Task to carry out: Restate the listing below word for word, omitting any images.
=====
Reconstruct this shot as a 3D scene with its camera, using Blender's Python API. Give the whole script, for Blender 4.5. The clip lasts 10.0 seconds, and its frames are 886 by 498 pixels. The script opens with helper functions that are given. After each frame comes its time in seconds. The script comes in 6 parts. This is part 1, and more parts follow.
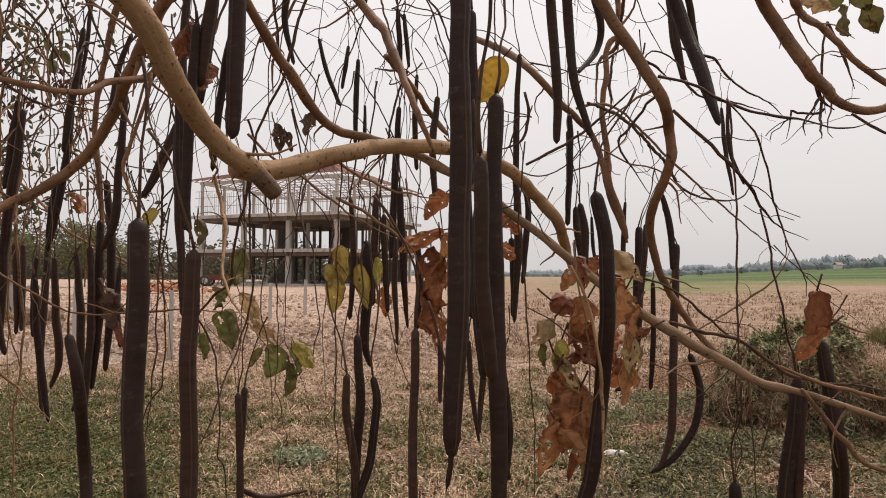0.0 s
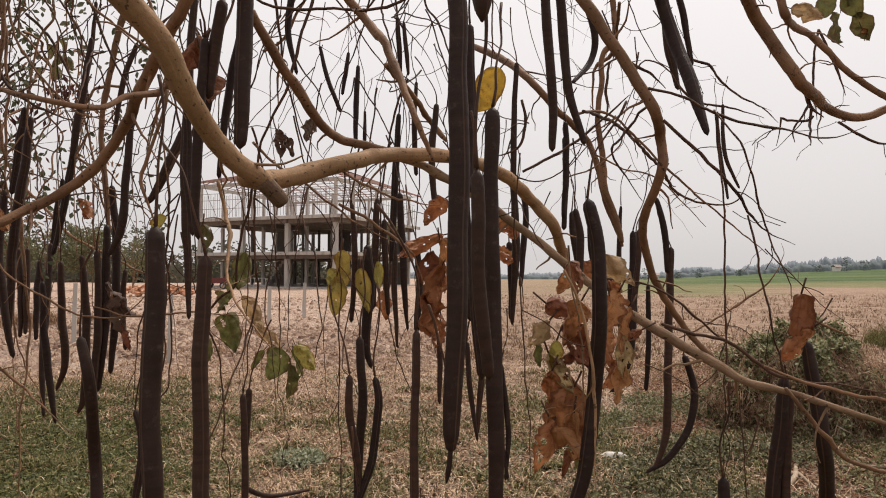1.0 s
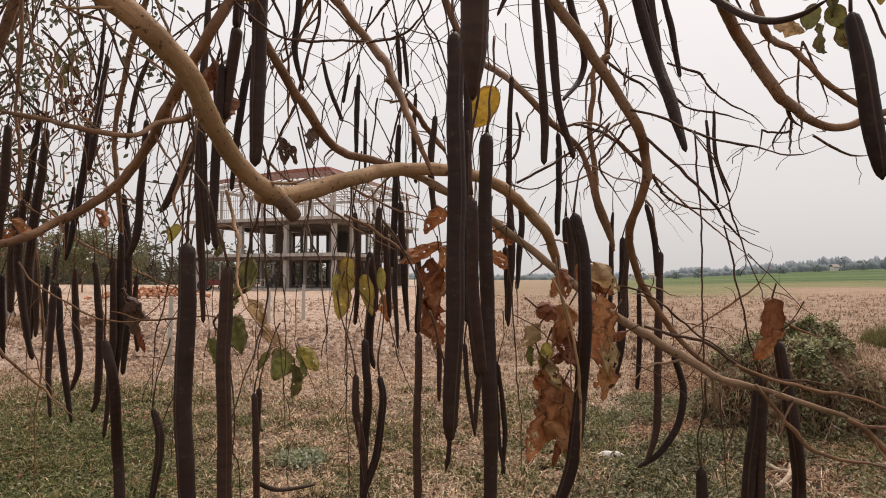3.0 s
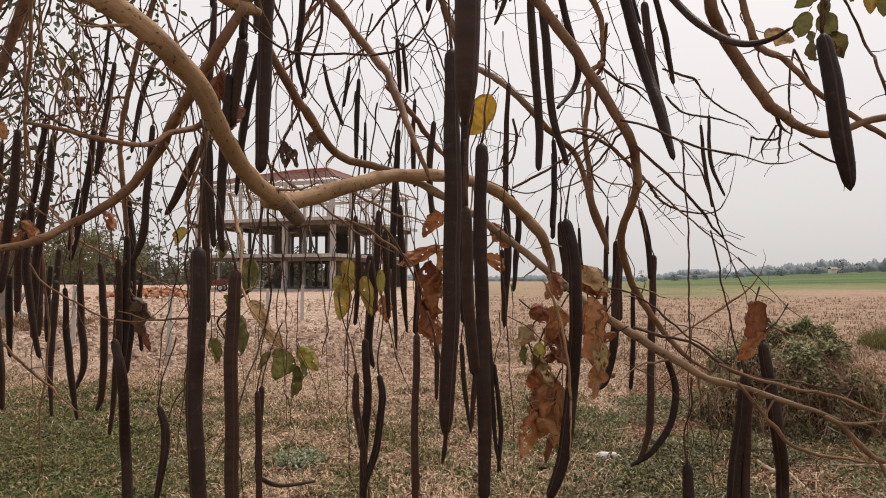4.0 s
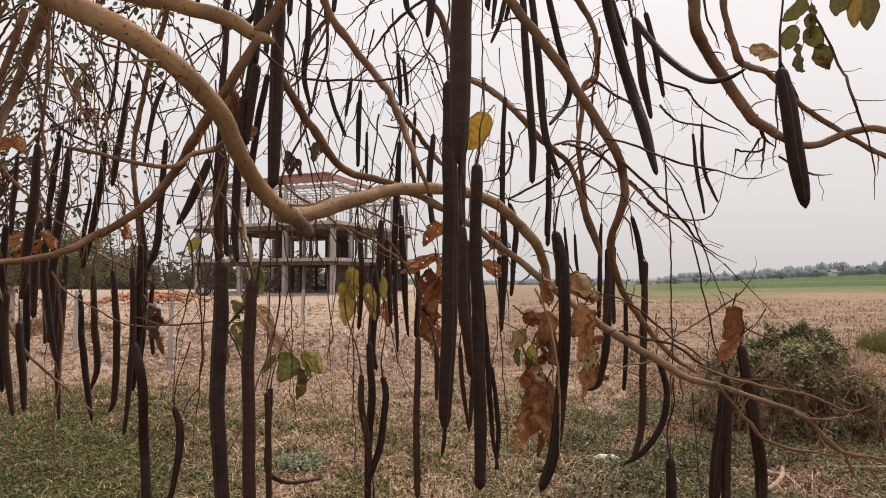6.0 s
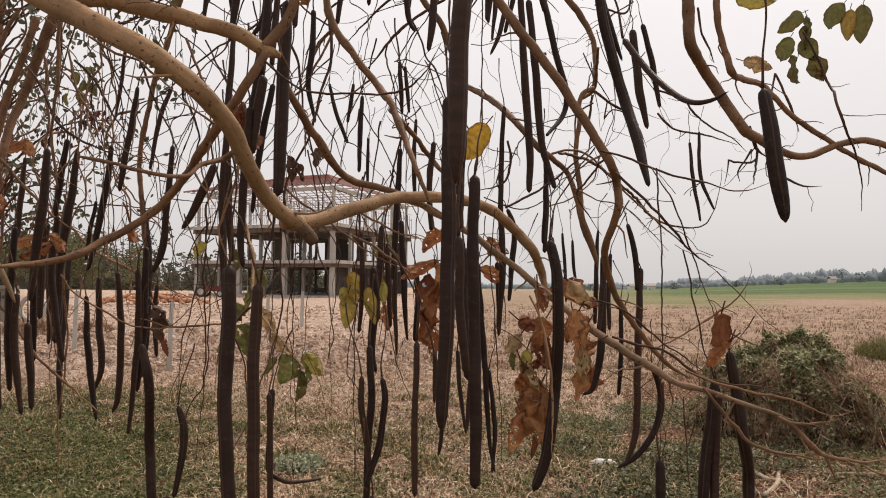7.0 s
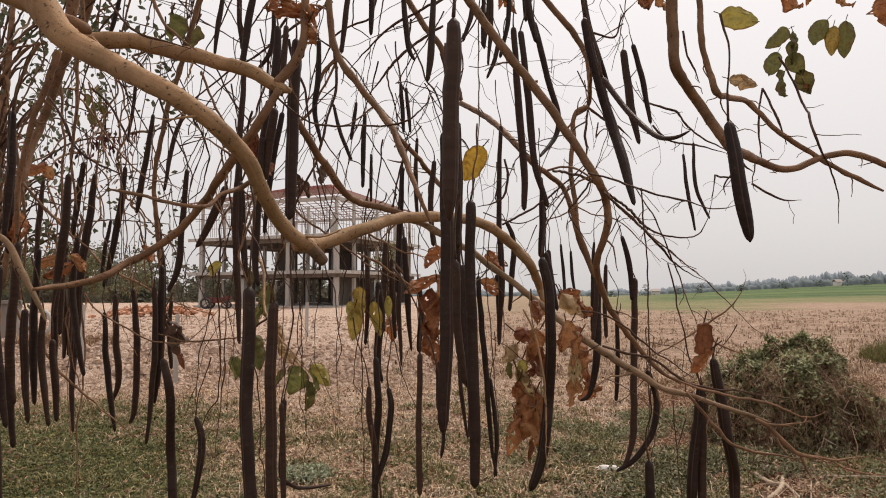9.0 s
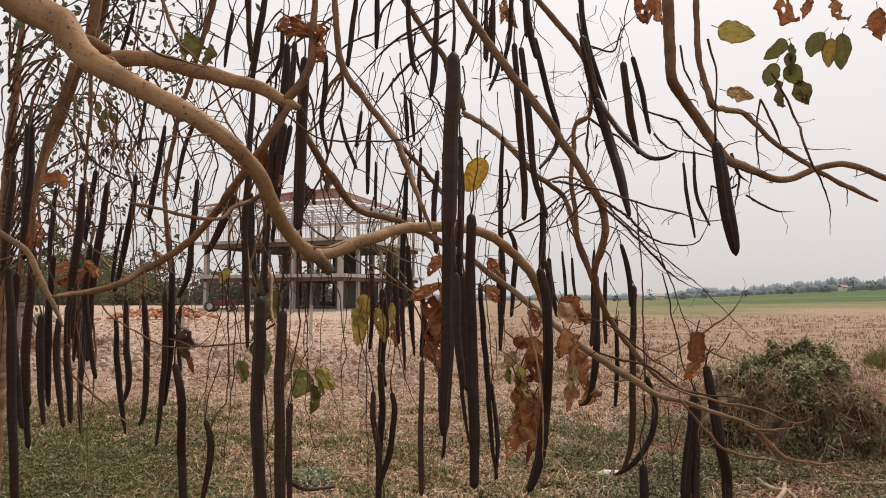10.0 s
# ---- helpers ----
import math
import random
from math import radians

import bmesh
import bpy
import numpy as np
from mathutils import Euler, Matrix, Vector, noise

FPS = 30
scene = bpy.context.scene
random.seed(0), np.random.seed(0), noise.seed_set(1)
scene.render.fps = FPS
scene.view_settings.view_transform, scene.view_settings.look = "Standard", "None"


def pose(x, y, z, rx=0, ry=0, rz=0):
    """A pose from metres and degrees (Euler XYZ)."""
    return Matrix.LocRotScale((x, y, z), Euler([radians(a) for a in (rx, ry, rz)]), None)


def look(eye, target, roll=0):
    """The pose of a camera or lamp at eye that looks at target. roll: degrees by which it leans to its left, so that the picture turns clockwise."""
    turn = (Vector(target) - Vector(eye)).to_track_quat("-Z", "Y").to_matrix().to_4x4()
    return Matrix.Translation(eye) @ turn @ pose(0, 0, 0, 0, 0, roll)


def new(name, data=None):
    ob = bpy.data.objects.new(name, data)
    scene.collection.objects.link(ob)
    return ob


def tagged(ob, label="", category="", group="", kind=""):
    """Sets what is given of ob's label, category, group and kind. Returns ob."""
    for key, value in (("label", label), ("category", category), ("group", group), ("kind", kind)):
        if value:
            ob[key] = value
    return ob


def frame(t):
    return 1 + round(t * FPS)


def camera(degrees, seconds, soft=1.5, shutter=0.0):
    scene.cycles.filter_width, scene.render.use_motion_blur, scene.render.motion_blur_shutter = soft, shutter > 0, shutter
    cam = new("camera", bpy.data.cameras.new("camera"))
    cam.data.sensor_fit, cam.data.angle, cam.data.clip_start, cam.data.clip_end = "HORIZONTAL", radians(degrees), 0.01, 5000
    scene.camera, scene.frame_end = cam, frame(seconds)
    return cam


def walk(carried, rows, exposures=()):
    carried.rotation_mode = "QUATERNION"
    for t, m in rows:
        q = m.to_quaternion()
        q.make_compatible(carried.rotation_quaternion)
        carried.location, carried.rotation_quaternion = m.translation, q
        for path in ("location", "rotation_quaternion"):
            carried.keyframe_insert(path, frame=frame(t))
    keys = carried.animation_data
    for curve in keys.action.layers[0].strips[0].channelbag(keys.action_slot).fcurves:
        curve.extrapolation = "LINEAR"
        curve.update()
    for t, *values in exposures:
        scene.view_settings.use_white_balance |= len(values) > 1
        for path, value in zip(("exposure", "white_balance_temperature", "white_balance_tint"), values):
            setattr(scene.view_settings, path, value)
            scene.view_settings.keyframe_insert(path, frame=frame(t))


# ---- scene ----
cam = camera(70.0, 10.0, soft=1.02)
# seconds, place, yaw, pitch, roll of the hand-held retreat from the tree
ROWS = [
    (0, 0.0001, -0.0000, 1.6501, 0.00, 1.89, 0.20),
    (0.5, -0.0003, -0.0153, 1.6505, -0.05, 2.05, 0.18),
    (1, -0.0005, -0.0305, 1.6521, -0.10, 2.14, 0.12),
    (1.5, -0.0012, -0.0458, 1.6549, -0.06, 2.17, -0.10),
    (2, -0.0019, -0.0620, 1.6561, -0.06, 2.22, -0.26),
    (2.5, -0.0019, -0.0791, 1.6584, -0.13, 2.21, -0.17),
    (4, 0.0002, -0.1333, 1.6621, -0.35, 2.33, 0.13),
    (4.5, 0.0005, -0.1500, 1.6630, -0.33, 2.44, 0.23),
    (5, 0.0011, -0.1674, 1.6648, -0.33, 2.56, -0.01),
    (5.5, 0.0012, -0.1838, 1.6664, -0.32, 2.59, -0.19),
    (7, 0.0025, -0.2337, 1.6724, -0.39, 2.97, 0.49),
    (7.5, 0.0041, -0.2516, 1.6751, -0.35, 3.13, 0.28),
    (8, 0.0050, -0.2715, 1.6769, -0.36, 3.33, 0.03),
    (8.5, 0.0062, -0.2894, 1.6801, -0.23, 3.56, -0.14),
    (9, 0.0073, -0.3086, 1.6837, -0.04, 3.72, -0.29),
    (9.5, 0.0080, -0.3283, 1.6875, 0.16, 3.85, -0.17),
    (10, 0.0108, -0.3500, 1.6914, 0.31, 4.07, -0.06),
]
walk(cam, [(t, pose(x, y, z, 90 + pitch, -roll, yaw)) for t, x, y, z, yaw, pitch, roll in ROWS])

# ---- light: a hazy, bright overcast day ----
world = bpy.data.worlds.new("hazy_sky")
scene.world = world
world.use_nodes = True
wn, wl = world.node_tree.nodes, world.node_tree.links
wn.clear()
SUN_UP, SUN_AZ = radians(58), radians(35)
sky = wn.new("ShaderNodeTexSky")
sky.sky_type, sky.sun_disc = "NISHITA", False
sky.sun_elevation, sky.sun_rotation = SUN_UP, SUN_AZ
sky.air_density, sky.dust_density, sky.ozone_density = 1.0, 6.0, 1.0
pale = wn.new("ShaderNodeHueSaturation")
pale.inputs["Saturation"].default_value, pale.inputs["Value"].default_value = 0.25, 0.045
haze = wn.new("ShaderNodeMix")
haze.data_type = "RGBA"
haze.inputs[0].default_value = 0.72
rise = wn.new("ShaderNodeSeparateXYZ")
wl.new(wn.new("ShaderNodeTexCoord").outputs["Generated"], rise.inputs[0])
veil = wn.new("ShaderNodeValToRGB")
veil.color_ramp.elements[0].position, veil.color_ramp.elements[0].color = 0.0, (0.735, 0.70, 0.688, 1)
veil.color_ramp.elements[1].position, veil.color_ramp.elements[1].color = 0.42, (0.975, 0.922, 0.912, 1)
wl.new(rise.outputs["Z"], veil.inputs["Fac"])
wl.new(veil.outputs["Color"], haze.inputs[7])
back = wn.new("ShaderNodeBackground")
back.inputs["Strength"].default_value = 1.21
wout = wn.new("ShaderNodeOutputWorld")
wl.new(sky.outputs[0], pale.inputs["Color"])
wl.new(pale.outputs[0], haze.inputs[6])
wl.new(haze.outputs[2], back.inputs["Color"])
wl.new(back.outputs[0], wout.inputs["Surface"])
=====
Answer in full:
Reconstruct this shot as a 3D scene with its camera, using Blender's Python API. Give the whole script, for Blender 4.5. The clip lasts 10.0 seconds, and its frames are 886 by 498 pixels. The script opens with helper functions that are given. After each frame comes its time in seconds. The script comes in 6 parts. This is part 1, and more parts follow.
0.0 s
1.0 s
3.0 s
4.0 s
6.0 s
7.0 s
9.0 s
10.0 s
# ---- helpers ----
import math
import random
from math import radians

import bmesh
import bpy
import numpy as np
from mathutils import Euler, Matrix, Vector, noise

FPS = 30
scene = bpy.context.scene
random.seed(0), np.random.seed(0), noise.seed_set(1)
scene.render.fps = FPS
scene.view_settings.view_transform, scene.view_settings.look = "Standard", "None"


def pose(x, y, z, rx=0, ry=0, rz=0):
    """A pose from metres and degrees (Euler XYZ)."""
    return Matrix.LocRotScale((x, y, z), Euler([radians(a) for a in (rx, ry, rz)]), None)


def look(eye, target, roll=0):
    """The pose of a camera or lamp at eye that looks at target. roll: degrees by which it leans to its left, so that the picture turns clockwise."""
    turn = (Vector(target) - Vector(eye)).to_track_quat("-Z", "Y").to_matrix().to_4x4()
    return Matrix.Translation(eye) @ turn @ pose(0, 0, 0, 0, 0, roll)


def new(name, data=None):
    ob = bpy.data.objects.new(name, data)
    scene.collection.objects.link(ob)
    return ob


def tagged(ob, label="", category="", group="", kind=""):
    """Sets what is given of ob's label, category, group and kind. Returns ob."""
    for key, value in (("label", label), ("category", category), ("group", group), ("kind", kind)):
        if value:
            ob[key] = value
    return ob


def frame(t):
    return 1 + round(t * FPS)


def camera(degrees, seconds, soft=1.5, shutter=0.0):
    scene.cycles.filter_width, scene.render.use_motion_blur, scene.render.motion_blur_shutter = soft, shutter > 0, shutter
    cam = new("camera", bpy.data.cameras.new("camera"))
    cam.data.sensor_fit, cam.data.angle, cam.data.clip_start, cam.data.clip_end = "HORIZONTAL", radians(degrees), 0.01, 5000
    scene.camera, scene.frame_end = cam, frame(seconds)
    return cam


def walk(carried, rows, exposures=()):
    carried.rotation_mode = "QUATERNION"
    for t, m in rows:
        q = m.to_quaternion()
        q.make_compatible(carried.rotation_quaternion)
        carried.location, carried.rotation_quaternion = m.translation, q
        for path in ("location", "rotation_quaternion"):
            carried.keyframe_insert(path, frame=frame(t))
    keys = carried.animation_data
    for curve in keys.action.layers[0].strips[0].channelbag(keys.action_slot).fcurves:
        curve.extrapolation = "LINEAR"
        curve.update()
    for t, *values in exposures:
        scene.view_settings.use_white_balance |= len(values) > 1
        for path, value in zip(("exposure", "white_balance_temperature", "white_balance_tint"), values):
            setattr(scene.view_settings, path, value)
            scene.view_settings.keyframe_insert(path, frame=frame(t))


# ---- scene ----
cam = camera(70.0, 10.0, soft=1.02)
# seconds, place, yaw, pitch, roll of the hand-held retreat from the tree
ROWS = [
    (0, 0.0001, -0.0000, 1.6501, 0.00, 1.89, 0.20),
    (0.5, -0.0003, -0.0153, 1.6505, -0.05, 2.05, 0.18),
    (1, -0.0005, -0.0305, 1.6521, -0.10, 2.14, 0.12),
    (1.5, -0.0012, -0.0458, 1.6549, -0.06, 2.17, -0.10),
    (2, -0.0019, -0.0620, 1.6561, -0.06, 2.22, -0.26),
    (2.5, -0.0019, -0.0791, 1.6584, -0.13, 2.21, -0.17),
    (4, 0.0002, -0.1333, 1.6621, -0.35, 2.33, 0.13),
    (4.5, 0.0005, -0.1500, 1.6630, -0.33, 2.44, 0.23),
    (5, 0.0011, -0.1674, 1.6648, -0.33, 2.56, -0.01),
    (5.5, 0.0012, -0.1838, 1.6664, -0.32, 2.59, -0.19),
    (7, 0.0025, -0.2337, 1.6724, -0.39, 2.97, 0.49),
    (7.5, 0.0041, -0.2516, 1.6751, -0.35, 3.13, 0.28),
    (8, 0.0050, -0.2715, 1.6769, -0.36, 3.33, 0.03),
    (8.5, 0.0062, -0.2894, 1.6801, -0.23, 3.56, -0.14),
    (9, 0.0073, -0.3086, 1.6837, -0.04, 3.72, -0.29),
    (9.5, 0.0080, -0.3283, 1.6875, 0.16, 3.85, -0.17),
    (10, 0.0108, -0.3500, 1.6914, 0.31, 4.07, -0.06),
]
walk(cam, [(t, pose(x, y, z, 90 + pitch, -roll, yaw)) for t, x, y, z, yaw, pitch, roll in ROWS])

# ---- light: a hazy, bright overcast day ----
world = bpy.data.worlds.new("hazy_sky")
scene.world = world
world.use_nodes = True
wn, wl = world.node_tree.nodes, world.node_tree.links
wn.clear()
SUN_UP, SUN_AZ = radians(58), radians(35)
sky = wn.new("ShaderNodeTexSky")
sky.sky_type, sky.sun_disc = "NISHITA", False
sky.sun_elevation, sky.sun_rotation = SUN_UP, SUN_AZ
sky.air_density, sky.dust_density, sky.ozone_density = 1.0, 6.0, 1.0
pale = wn.new("ShaderNodeHueSaturation")
pale.inputs["Saturation"].default_value, pale.inputs["Value"].default_value = 0.25, 0.045
haze = wn.new("ShaderNodeMix")
haze.data_type = "RGBA"
haze.inputs[0].default_value = 0.72
rise = wn.new("ShaderNodeSeparateXYZ")
wl.new(wn.new("ShaderNodeTexCoord").outputs["Generated"], rise.inputs[0])
veil = wn.new("ShaderNodeValToRGB")
veil.color_ramp.elements[0].position, veil.color_ramp.elements[0].color = 0.0, (0.735, 0.70, 0.688, 1)
veil.color_ramp.elements[1].position, veil.color_ramp.elements[1].color = 0.42, (0.975, 0.922, 0.912, 1)
wl.new(rise.outputs["Z"], veil.inputs["Fac"])
wl.new(veil.outputs["Color"], haze.inputs[7])
back = wn.new("ShaderNodeBackground")
back.inputs["Strength"].default_value = 1.21
wout = wn.new("ShaderNodeOutputWorld")
wl.new(sky.outputs[0], pale.inputs["Color"])
wl.new(pale.outputs[0], haze.inputs[6])
wl.new(haze.outputs[2], back.inputs["Color"])
wl.new(back.outputs[0], wout.inputs["Surface"])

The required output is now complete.